Tuesday, May 26, 2009

Lockheed War Titans to Build 290 MW Arizona Solar Thermal Plant

Looks like Lockheed Martin is actually good for stuff other than building bombs to wreck Iraq. This will be its first solar thermal project.

Defense contractor Lockheed Martin is building its first large-scale solar power plant -- a $1.5 billion, 290-megawatt solar thermal plant about 75 miles west of Phoenix.

Under the deal announced Friday, Lockheed will build and operate the plant for developer Starwood Energy Group, which has a contract to sell the power to utility Arizona Public Service Co. when it is complete in 2013.

It's the first project under a Lockheed/Starwood partnership first announced in 2007, aimed at marrying Starwood's deep pockets and project expertise and Lockheed's experience in space-based photovoltaic applications to bring utility-scale solar power projects to Earth.
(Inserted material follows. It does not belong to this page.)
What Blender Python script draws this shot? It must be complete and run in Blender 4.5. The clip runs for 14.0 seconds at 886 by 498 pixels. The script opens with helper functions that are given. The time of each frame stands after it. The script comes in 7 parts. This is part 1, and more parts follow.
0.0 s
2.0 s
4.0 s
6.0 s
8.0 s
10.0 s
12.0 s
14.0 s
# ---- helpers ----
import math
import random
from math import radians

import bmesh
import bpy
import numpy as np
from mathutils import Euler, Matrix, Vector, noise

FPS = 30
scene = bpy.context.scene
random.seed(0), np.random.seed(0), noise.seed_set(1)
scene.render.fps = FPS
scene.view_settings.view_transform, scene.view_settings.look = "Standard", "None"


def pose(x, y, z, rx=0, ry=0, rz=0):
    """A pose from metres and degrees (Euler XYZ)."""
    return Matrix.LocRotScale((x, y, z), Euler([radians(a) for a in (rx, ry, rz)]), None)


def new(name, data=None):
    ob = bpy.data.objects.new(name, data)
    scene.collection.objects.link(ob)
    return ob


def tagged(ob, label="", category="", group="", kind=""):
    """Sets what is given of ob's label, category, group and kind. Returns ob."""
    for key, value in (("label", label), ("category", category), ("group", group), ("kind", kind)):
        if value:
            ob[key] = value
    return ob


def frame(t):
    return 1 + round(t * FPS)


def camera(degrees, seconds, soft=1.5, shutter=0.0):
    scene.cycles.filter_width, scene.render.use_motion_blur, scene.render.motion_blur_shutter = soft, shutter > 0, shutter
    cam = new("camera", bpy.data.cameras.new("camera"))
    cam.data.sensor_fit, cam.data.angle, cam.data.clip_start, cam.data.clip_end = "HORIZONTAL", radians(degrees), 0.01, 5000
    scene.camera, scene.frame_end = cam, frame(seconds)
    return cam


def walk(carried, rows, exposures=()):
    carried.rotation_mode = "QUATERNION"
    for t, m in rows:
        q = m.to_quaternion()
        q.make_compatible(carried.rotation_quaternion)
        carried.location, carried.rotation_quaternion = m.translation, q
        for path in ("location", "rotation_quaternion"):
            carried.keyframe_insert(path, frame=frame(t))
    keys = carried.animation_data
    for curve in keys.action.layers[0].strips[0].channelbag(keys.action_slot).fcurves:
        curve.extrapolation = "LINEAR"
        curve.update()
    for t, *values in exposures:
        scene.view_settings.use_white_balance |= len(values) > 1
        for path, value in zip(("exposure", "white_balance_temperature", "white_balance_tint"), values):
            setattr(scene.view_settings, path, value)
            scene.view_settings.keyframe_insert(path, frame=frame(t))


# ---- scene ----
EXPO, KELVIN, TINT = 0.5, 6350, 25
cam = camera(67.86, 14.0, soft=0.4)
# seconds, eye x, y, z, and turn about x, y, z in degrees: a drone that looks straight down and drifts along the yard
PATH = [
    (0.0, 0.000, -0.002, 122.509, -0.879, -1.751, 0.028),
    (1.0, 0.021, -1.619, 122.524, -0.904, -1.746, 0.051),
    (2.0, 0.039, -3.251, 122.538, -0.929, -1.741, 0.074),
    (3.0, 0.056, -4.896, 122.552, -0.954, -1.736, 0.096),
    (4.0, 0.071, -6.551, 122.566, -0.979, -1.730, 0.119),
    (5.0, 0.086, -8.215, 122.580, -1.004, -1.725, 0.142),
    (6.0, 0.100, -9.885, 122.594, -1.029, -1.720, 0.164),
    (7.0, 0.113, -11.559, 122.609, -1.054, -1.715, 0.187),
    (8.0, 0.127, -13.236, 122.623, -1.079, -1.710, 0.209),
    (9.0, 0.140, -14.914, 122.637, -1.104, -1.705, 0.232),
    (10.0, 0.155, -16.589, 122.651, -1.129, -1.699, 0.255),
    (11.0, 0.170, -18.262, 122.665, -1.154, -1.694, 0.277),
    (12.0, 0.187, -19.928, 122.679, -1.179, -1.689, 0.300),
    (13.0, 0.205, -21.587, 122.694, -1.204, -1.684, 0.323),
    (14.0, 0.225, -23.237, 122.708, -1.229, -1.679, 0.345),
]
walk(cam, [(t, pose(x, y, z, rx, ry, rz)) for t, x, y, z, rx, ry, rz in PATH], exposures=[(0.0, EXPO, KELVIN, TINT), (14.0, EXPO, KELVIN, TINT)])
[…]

BrightSource uses a "power tower" design -- a field of mirrors, or heliostats, to concentrate the sunlight and heat the water atop of a central tower to make steam to power a turbine. Its first plant, a 110-megawatt solar thermal station in Ivanpah, Calif., is set to begin construction in 2010 and begin operation in 2012.

Lockheed, on the other hand, will use a parabolic trough design, using 3,000 100-meter reflective troughs to focus sunlight on fluid-containing tubes that carry the heated fluid to a heat exchanger to generate steam (see Solar Thermal: Which Technology Is Best?).

California's investor-owned utilities like PG&E and Edison are under a state mandate to include 20 percent of its power mix with renewable electricity. Arizona Public Service also has a mandate to provide 4.5 percent of its power from renewable sources by 2014.